══ Exercise material ══
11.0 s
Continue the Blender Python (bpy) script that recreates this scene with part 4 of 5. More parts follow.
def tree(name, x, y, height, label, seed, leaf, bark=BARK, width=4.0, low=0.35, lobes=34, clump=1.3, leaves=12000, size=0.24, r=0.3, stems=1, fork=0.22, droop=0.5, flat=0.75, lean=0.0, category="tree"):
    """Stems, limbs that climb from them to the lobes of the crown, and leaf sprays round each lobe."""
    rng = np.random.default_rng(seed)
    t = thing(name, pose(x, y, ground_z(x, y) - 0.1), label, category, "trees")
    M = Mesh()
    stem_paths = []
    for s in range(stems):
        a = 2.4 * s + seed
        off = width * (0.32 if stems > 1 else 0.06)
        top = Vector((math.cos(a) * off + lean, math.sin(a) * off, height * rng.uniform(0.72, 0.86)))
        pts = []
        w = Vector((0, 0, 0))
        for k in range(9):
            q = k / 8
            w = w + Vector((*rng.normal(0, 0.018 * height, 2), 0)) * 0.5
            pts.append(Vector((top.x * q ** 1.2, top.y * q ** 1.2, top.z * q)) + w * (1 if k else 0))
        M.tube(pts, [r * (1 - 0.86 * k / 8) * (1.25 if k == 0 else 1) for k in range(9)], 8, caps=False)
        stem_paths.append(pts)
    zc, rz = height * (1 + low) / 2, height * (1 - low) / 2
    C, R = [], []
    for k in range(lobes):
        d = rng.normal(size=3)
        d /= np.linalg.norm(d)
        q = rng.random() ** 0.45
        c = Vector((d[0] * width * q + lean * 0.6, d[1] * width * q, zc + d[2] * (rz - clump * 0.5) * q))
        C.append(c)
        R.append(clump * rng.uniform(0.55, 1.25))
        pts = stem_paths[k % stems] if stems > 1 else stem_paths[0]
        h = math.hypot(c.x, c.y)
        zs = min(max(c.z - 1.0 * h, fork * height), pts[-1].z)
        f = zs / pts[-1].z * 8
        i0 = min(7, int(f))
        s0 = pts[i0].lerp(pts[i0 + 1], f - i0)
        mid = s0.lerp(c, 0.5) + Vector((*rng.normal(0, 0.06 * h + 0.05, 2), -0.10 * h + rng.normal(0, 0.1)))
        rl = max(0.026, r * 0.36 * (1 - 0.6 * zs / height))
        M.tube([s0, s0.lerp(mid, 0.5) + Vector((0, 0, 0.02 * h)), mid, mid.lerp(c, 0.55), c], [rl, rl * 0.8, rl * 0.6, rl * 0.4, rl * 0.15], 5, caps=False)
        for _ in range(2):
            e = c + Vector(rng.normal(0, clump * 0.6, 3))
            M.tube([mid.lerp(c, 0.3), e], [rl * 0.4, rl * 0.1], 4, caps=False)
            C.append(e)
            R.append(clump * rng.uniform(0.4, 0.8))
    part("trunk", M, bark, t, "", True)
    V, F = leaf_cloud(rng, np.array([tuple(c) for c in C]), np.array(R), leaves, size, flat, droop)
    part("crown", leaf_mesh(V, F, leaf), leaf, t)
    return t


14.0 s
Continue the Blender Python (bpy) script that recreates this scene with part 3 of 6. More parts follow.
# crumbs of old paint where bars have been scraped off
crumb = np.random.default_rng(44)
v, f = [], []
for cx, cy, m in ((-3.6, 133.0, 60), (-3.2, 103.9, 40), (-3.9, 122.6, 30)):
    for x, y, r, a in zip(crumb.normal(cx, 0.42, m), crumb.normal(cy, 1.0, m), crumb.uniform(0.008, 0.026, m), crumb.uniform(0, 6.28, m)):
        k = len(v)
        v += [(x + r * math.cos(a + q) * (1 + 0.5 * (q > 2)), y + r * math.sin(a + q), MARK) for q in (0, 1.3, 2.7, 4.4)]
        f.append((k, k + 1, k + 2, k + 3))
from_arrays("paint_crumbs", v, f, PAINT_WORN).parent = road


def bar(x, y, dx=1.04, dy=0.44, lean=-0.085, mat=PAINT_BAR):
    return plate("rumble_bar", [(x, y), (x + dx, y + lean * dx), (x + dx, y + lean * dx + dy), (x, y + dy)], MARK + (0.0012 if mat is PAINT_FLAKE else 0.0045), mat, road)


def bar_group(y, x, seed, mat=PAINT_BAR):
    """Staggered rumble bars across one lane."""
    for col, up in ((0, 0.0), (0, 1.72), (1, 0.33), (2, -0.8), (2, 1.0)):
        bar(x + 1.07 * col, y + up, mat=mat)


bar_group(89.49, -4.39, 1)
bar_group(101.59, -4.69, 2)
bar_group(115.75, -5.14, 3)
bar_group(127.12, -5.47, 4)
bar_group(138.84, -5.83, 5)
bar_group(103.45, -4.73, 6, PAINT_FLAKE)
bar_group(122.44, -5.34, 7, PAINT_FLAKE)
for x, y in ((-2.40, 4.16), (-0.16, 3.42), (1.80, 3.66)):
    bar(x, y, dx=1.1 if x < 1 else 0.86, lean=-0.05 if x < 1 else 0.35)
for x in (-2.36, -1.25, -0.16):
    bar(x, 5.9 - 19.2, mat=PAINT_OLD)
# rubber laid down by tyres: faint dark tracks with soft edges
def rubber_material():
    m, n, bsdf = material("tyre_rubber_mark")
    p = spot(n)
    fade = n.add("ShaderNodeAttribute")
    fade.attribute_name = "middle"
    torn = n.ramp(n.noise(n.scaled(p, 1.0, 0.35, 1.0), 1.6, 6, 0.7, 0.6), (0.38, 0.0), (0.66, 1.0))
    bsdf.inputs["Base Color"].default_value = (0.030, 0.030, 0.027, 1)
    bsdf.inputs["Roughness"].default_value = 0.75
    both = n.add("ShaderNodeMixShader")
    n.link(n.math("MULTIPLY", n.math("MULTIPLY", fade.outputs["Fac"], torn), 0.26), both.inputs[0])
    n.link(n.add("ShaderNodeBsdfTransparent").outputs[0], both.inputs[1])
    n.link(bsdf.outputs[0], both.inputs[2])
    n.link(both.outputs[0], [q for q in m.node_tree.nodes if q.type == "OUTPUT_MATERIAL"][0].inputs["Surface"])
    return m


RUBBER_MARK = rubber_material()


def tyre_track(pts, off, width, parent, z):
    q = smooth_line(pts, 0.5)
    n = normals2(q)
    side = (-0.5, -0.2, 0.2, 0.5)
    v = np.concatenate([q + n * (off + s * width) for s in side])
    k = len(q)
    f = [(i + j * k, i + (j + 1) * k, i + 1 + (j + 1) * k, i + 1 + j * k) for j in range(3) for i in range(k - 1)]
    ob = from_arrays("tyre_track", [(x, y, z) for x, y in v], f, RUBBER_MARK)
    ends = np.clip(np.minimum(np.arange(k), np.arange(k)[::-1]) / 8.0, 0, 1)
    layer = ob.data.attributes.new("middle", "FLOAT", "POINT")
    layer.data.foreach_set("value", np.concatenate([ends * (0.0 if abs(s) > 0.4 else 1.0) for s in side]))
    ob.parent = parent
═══
══ Exercise material ══
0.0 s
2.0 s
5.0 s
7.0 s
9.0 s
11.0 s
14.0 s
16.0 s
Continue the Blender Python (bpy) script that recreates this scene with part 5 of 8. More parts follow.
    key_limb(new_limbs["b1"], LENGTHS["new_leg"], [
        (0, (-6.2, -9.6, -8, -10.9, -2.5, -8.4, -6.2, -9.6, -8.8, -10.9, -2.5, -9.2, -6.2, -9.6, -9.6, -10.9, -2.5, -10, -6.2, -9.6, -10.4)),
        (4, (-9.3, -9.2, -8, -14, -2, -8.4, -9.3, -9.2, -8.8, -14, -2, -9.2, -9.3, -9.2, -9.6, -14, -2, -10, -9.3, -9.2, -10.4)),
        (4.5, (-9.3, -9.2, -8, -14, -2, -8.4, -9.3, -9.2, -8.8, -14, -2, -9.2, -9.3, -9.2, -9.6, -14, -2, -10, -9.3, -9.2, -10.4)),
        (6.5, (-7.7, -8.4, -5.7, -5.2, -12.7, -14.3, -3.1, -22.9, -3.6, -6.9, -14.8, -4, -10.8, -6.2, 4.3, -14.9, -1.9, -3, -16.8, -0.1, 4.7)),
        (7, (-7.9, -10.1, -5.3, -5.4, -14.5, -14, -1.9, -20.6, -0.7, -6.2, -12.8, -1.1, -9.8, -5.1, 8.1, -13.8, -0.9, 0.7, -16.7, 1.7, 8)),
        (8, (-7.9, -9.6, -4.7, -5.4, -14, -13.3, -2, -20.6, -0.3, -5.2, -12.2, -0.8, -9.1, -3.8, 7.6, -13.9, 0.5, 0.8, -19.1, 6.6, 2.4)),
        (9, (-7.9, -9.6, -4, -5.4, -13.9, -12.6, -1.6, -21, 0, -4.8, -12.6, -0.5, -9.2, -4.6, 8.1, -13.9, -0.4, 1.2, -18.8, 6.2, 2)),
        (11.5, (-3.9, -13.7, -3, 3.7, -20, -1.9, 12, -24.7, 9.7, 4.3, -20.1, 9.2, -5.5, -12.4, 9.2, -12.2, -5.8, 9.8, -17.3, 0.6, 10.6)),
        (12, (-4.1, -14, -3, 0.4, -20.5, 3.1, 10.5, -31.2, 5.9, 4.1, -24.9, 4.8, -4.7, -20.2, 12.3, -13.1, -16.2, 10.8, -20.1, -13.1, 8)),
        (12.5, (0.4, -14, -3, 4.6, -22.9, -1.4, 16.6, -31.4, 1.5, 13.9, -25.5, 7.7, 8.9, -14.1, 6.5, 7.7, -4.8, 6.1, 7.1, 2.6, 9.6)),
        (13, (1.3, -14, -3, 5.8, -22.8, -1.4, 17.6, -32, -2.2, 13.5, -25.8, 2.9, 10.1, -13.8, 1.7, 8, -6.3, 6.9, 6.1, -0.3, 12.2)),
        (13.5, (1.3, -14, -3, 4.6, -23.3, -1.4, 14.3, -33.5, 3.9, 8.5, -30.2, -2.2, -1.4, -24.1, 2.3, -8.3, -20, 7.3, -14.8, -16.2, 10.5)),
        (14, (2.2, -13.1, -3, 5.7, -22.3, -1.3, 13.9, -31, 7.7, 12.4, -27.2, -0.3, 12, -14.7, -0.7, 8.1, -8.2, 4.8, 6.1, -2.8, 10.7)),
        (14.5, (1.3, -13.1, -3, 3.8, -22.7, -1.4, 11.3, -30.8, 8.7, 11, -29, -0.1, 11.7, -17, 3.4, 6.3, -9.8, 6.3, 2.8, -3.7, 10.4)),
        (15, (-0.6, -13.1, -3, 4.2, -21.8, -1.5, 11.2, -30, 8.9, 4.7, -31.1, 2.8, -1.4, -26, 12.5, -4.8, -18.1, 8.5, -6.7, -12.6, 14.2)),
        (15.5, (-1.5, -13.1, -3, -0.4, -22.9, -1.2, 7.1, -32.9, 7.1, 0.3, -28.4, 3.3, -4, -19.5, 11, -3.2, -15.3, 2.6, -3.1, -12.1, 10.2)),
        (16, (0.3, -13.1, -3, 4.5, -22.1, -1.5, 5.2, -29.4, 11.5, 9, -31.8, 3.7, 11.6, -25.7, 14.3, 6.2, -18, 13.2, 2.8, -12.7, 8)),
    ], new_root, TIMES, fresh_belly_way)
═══
══ Exercise material ══
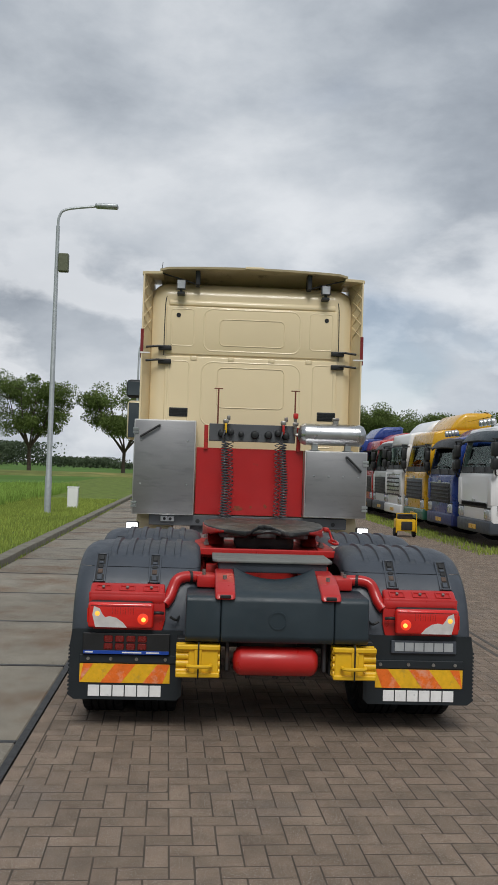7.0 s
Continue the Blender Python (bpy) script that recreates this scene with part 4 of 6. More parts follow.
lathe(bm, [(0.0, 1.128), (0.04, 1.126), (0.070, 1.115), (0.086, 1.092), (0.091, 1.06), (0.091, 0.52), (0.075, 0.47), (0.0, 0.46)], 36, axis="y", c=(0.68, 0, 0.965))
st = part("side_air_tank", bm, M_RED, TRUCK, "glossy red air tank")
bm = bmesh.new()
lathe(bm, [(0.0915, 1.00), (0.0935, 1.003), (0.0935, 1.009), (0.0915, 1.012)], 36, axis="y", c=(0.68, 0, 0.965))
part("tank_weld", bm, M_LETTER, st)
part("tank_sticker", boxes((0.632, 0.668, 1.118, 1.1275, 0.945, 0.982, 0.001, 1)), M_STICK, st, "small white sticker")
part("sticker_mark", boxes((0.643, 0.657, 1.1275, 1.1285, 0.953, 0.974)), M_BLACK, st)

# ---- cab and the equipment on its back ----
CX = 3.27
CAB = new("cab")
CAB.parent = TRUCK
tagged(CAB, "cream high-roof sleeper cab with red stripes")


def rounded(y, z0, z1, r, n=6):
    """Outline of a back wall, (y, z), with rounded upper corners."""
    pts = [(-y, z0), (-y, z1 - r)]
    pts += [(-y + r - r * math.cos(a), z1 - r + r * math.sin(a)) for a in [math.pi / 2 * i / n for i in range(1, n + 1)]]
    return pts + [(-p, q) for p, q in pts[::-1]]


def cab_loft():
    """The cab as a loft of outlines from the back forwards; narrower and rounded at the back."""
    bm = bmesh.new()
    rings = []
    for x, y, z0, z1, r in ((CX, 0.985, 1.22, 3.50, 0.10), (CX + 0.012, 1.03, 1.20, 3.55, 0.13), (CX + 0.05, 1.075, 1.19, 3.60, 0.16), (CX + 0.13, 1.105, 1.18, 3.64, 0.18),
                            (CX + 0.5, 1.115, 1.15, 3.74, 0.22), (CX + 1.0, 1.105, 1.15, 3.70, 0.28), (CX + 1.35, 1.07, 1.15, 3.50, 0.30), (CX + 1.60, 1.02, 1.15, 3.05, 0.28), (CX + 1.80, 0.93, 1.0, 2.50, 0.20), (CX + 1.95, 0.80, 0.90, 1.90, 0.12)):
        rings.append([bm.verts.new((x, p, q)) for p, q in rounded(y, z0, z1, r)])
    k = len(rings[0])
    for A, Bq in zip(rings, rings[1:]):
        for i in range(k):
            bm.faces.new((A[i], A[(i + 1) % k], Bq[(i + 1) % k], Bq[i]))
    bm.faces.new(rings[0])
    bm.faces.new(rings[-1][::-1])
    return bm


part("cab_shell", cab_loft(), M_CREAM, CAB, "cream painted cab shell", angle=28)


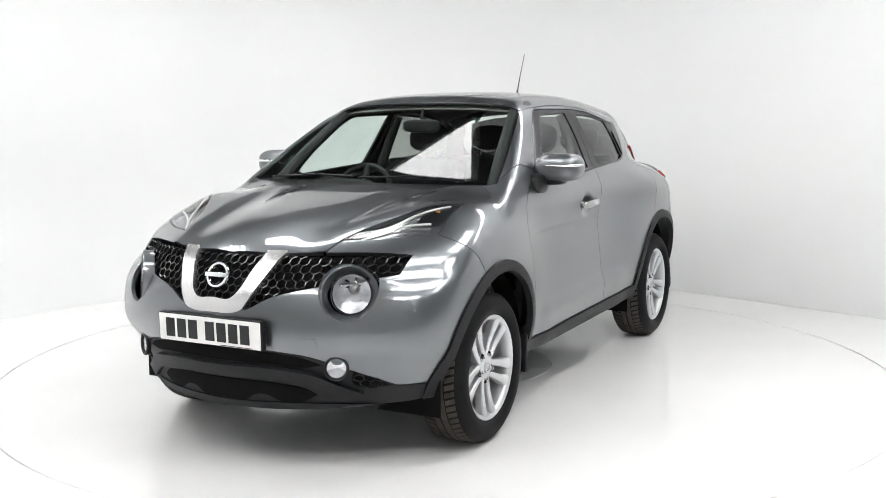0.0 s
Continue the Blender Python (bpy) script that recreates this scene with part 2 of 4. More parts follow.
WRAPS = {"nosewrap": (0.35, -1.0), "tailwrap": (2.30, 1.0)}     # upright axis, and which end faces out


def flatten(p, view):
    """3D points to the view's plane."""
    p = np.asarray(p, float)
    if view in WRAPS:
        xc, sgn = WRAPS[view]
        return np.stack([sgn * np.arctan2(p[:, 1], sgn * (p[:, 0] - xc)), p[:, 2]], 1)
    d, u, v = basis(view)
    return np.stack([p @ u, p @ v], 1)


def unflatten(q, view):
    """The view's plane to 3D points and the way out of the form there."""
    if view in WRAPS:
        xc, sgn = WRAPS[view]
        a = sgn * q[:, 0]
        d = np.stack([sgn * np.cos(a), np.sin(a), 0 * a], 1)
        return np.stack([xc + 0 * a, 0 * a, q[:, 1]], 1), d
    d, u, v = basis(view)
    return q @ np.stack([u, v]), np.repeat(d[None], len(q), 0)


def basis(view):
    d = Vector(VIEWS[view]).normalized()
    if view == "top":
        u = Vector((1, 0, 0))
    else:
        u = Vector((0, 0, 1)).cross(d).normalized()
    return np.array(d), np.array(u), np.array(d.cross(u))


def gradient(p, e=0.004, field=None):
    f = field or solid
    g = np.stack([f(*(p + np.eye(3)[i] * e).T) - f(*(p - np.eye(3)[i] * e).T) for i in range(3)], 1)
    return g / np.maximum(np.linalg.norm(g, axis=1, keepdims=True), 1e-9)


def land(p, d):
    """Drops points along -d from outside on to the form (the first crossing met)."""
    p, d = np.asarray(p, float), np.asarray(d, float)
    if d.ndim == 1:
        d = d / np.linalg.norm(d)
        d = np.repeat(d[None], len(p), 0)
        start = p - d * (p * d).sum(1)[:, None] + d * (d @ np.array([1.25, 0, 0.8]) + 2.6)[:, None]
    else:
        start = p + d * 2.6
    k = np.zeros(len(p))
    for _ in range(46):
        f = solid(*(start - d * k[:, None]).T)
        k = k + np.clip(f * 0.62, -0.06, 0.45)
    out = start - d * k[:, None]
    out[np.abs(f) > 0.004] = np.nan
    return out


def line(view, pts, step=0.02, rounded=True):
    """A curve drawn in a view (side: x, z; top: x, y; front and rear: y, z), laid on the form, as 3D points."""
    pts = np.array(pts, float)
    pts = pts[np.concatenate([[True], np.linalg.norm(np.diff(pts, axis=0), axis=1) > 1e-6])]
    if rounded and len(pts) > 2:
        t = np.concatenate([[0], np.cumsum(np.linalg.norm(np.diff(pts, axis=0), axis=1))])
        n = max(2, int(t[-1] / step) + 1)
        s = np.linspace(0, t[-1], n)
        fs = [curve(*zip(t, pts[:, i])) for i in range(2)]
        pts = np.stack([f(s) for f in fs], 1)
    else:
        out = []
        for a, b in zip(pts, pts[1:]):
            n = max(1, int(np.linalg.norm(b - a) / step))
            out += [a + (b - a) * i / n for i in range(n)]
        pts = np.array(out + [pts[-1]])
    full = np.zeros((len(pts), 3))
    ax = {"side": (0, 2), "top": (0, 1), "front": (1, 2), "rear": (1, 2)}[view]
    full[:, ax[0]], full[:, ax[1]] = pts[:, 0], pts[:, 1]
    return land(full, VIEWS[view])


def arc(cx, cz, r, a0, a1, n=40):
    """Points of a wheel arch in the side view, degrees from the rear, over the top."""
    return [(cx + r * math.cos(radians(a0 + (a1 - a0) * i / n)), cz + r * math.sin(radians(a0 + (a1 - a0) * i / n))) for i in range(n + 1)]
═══
| Exercise task |
Starting at the line that contains "4. More parts follow." and stopping at the line that contains "return np.stack([p @ u, p @ v], 1)", transcribe the lines exactly; both boundary lines are to be included.

| Expected answer |
Continue the Blender Python (bpy) script that recreates this scene with part 2 of 4. More parts follow.
WRAPS = {"nosewrap": (0.35, -1.0), "tailwrap": (2.30, 1.0)}     # upright axis, and which end faces out


def flatten(p, view):
    """3D points to the view's plane."""
    p = np.asarray(p, float)
    if view in WRAPS:
        xc, sgn = WRAPS[view]
        return np.stack([sgn * np.arctan2(p[:, 1], sgn * (p[:, 0] - xc)), p[:, 2]], 1)
    d, u, v = basis(view)
    return np.stack([p @ u, p @ v], 1)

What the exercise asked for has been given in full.